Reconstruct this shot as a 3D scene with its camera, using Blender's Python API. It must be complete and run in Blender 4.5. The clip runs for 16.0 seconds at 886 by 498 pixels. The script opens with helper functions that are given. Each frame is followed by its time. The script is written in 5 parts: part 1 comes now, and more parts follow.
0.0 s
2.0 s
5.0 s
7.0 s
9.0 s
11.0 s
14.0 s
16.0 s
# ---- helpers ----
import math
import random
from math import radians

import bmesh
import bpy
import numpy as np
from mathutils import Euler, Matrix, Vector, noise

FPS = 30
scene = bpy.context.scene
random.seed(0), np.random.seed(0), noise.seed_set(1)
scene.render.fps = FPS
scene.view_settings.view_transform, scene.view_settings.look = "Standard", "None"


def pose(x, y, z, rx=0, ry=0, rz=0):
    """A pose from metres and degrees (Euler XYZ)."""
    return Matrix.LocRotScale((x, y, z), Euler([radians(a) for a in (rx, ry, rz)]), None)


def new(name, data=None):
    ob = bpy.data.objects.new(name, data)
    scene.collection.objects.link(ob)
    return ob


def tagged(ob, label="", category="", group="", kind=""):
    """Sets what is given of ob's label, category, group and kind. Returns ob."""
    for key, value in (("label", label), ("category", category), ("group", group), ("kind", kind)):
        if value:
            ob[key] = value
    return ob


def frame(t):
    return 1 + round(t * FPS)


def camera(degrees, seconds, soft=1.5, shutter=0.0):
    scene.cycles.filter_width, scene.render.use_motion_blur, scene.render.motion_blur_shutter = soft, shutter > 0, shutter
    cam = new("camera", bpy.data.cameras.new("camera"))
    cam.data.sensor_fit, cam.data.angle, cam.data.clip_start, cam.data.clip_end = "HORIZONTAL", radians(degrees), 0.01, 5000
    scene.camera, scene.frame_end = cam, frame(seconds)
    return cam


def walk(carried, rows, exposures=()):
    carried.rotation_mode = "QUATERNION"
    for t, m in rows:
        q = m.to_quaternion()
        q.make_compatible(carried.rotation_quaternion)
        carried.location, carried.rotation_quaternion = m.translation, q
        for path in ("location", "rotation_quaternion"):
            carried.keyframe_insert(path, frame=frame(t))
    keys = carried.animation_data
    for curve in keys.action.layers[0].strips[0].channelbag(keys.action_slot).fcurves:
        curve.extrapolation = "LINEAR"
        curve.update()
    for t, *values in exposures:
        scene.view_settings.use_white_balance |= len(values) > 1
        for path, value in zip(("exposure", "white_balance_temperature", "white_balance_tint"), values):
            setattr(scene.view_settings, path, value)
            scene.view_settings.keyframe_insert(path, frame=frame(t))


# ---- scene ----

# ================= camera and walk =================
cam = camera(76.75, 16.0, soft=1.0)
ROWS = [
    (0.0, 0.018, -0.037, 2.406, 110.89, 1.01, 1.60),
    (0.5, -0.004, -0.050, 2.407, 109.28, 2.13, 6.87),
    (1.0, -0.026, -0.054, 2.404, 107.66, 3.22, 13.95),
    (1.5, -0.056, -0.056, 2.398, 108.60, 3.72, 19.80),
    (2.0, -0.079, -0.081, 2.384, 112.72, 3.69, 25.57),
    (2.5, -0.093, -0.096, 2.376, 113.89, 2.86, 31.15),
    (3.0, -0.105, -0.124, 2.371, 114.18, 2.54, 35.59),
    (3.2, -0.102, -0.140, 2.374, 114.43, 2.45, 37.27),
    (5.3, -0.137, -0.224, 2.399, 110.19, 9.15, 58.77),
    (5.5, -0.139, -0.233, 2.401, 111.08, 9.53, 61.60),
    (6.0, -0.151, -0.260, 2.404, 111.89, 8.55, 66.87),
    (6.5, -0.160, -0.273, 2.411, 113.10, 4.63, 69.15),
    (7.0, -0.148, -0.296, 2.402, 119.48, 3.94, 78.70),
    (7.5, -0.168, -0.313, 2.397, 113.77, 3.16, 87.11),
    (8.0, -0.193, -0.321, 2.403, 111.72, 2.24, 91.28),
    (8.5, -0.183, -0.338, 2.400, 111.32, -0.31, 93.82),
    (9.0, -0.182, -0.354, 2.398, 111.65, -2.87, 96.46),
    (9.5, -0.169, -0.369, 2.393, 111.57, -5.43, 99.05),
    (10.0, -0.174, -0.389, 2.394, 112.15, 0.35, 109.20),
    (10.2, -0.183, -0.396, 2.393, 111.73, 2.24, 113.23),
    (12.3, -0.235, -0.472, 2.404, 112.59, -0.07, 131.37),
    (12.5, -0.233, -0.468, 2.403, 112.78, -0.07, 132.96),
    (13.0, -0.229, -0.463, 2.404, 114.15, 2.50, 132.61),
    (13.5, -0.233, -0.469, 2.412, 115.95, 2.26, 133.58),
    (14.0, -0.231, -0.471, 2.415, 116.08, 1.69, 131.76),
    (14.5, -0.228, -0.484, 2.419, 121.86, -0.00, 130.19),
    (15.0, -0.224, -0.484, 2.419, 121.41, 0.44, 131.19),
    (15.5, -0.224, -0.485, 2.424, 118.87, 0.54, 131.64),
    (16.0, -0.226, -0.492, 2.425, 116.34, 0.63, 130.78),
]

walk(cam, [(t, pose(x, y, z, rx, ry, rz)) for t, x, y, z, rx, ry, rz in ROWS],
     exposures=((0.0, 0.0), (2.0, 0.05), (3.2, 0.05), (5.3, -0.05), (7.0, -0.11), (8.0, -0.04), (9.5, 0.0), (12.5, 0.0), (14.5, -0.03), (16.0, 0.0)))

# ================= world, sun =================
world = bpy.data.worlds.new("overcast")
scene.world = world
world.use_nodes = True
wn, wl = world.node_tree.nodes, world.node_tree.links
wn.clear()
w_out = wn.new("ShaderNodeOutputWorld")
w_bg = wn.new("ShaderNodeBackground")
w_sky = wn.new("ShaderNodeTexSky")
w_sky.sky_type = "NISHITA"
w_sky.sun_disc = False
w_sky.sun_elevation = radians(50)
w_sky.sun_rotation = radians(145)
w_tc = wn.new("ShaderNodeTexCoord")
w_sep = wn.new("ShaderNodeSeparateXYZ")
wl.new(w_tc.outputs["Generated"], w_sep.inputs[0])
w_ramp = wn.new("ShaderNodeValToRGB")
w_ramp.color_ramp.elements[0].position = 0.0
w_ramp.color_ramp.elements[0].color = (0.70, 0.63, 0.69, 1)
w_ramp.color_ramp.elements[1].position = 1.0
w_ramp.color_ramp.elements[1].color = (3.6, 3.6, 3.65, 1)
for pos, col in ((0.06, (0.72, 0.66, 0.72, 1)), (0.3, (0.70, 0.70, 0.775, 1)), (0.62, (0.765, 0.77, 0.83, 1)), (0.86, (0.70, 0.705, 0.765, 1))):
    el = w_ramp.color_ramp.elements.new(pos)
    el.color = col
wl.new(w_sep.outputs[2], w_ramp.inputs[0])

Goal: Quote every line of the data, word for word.

Finished answer:
Reconstruct this shot as a 3D scene with its camera, using Blender's Python API. It must be complete and run in Blender 4.5. The clip runs for 16.0 seconds at 886 by 498 pixels. The script opens with helper functions that are given. Each frame is followed by its time. The script is written in 5 parts: part 1 comes now, and more parts follow.
0.0 s
2.0 s
5.0 s
7.0 s
9.0 s
11.0 s
14.0 s
16.0 s
# ---- helpers ----
import math
import random
from math import radians

import bmesh
import bpy
import numpy as np
from mathutils import Euler, Matrix, Vector, noise

FPS = 30
scene = bpy.context.scene
random.seed(0), np.random.seed(0), noise.seed_set(1)
scene.render.fps = FPS
scene.view_settings.view_transform, scene.view_settings.look = "Standard", "None"


def pose(x, y, z, rx=0, ry=0, rz=0):
    """A pose from metres and degrees (Euler XYZ)."""
    return Matrix.LocRotScale((x, y, z), Euler([radians(a) for a in (rx, ry, rz)]), None)


def new(name, data=None):
    ob = bpy.data.objects.new(name, data)
    scene.collection.objects.link(ob)
    return ob


def tagged(ob, label="", category="", group="", kind=""):
    """Sets what is given of ob's label, category, group and kind. Returns ob."""
    for key, value in (("label", label), ("category", category), ("group", group), ("kind", kind)):
        if value:
            ob[key] = value
    return ob


def frame(t):
    return 1 + round(t * FPS)


def camera(degrees, seconds, soft=1.5, shutter=0.0):
    scene.cycles.filter_width, scene.render.use_motion_blur, scene.render.motion_blur_shutter = soft, shutter > 0, shutter
    cam = new("camera", bpy.data.cameras.new("camera"))
    cam.data.sensor_fit, cam.data.angle, cam.data.clip_start, cam.data.clip_end = "HORIZONTAL", radians(degrees), 0.01, 5000
    scene.camera, scene.frame_end = cam, frame(seconds)
    return cam


def walk(carried, rows, exposures=()):
    carried.rotation_mode = "QUATERNION"
    for t, m in rows:
        q = m.to_quaternion()
        q.make_compatible(carried.rotation_quaternion)
        carried.location, carried.rotation_quaternion = m.translation, q
        for path in ("location", "rotation_quaternion"):
            carried.keyframe_insert(path, frame=frame(t))
    keys = carried.animation_data
    for curve in keys.action.layers[0].strips[0].channelbag(keys.action_slot).fcurves:
        curve.extrapolation = "LINEAR"
        curve.update()
    for t, *values in exposures:
        scene.view_settings.use_white_balance |= len(values) > 1
        for path, value in zip(("exposure", "white_balance_temperature", "white_balance_tint"), values):
            setattr(scene.view_settings, path, value)
            scene.view_settings.keyframe_insert(path, frame=frame(t))


# ---- scene ----

# ================= camera and walk =================
cam = camera(76.75, 16.0, soft=1.0)
ROWS = [
    (0.0, 0.018, -0.037, 2.406, 110.89, 1.01, 1.60),
    (0.5, -0.004, -0.050, 2.407, 109.28, 2.13, 6.87),
    (1.0, -0.026, -0.054, 2.404, 107.66, 3.22, 13.95),
    (1.5, -0.056, -0.056, 2.398, 108.60, 3.72, 19.80),
    (2.0, -0.079, -0.081, 2.384, 112.72, 3.69, 25.57),
    (2.5, -0.093, -0.096, 2.376, 113.89, 2.86, 31.15),
    (3.0, -0.105, -0.124, 2.371, 114.18, 2.54, 35.59),
    (3.2, -0.102, -0.140, 2.374, 114.43, 2.45, 37.27),
    (5.3, -0.137, -0.224, 2.399, 110.19, 9.15, 58.77),
    (5.5, -0.139, -0.233, 2.401, 111.08, 9.53, 61.60),
    (6.0, -0.151, -0.260, 2.404, 111.89, 8.55, 66.87),
    (6.5, -0.160, -0.273, 2.411, 113.10, 4.63, 69.15),
    (7.0, -0.148, -0.296, 2.402, 119.48, 3.94, 78.70),
    (7.5, -0.168, -0.313, 2.397, 113.77, 3.16, 87.11),
    (8.0, -0.193, -0.321, 2.403, 111.72, 2.24, 91.28),
    (8.5, -0.183, -0.338, 2.400, 111.32, -0.31, 93.82),
    (9.0, -0.182, -0.354, 2.398, 111.65, -2.87, 96.46),
    (9.5, -0.169, -0.369, 2.393, 111.57, -5.43, 99.05),
    (10.0, -0.174, -0.389, 2.394, 112.15, 0.35, 109.20),
    (10.2, -0.183, -0.396, 2.393, 111.73, 2.24, 113.23),
    (12.3, -0.235, -0.472, 2.404, 112.59, -0.07, 131.37),
    (12.5, -0.233, -0.468, 2.403, 112.78, -0.07, 132.96),
    (13.0, -0.229, -0.463, 2.404, 114.15, 2.50, 132.61),
    (13.5, -0.233, -0.469, 2.412, 115.95, 2.26, 133.58),
    (14.0, -0.231, -0.471, 2.415, 116.08, 1.69, 131.76),
    (14.5, -0.228, -0.484, 2.419, 121.86, -0.00, 130.19),
    (15.0, -0.224, -0.484, 2.419, 121.41, 0.44, 131.19),
    (15.5, -0.224, -0.485, 2.424, 118.87, 0.54, 131.64),
    (16.0, -0.226, -0.492, 2.425, 116.34, 0.63, 130.78),
]

walk(cam, [(t, pose(x, y, z, rx, ry, rz)) for t, x, y, z, rx, ry, rz in ROWS],
     exposures=((0.0, 0.0), (2.0, 0.05), (3.2, 0.05), (5.3, -0.05), (7.0, -0.11), (8.0, -0.04), (9.5, 0.0), (12.5, 0.0), (14.5, -0.03), (16.0, 0.0)))

# ================= world, sun =================
world = bpy.data.worlds.new("overcast")
scene.world = world
world.use_nodes = True
wn, wl = world.node_tree.nodes, world.node_tree.links
wn.clear()
w_out = wn.new("ShaderNodeOutputWorld")
w_bg = wn.new("ShaderNodeBackground")
w_sky = wn.new("ShaderNodeTexSky")
w_sky.sky_type = "NISHITA"
w_sky.sun_disc = False
w_sky.sun_elevation = radians(50)
w_sky.sun_rotation = radians(145)
w_tc = wn.new("ShaderNodeTexCoord")
w_sep = wn.new("ShaderNodeSeparateXYZ")
wl.new(w_tc.outputs["Generated"], w_sep.inputs[0])
w_ramp = wn.new("ShaderNodeValToRGB")
w_ramp.color_ramp.elements[0].position = 0.0
w_ramp.color_ramp.elements[0].color = (0.70, 0.63, 0.69, 1)
w_ramp.color_ramp.elements[1].position = 1.0
w_ramp.color_ramp.elements[1].color = (3.6, 3.6, 3.65, 1)
for pos, col in ((0.06, (0.72, 0.66, 0.72, 1)), (0.3, (0.70, 0.70, 0.775, 1)), (0.62, (0.765, 0.77, 0.83, 1)), (0.86, (0.70, 0.705, 0.765, 1))):
    el = w_ramp.color_ramp.elements.new(pos)
    el.color = col
wl.new(w_sep.outputs[2], w_ramp.inputs[0])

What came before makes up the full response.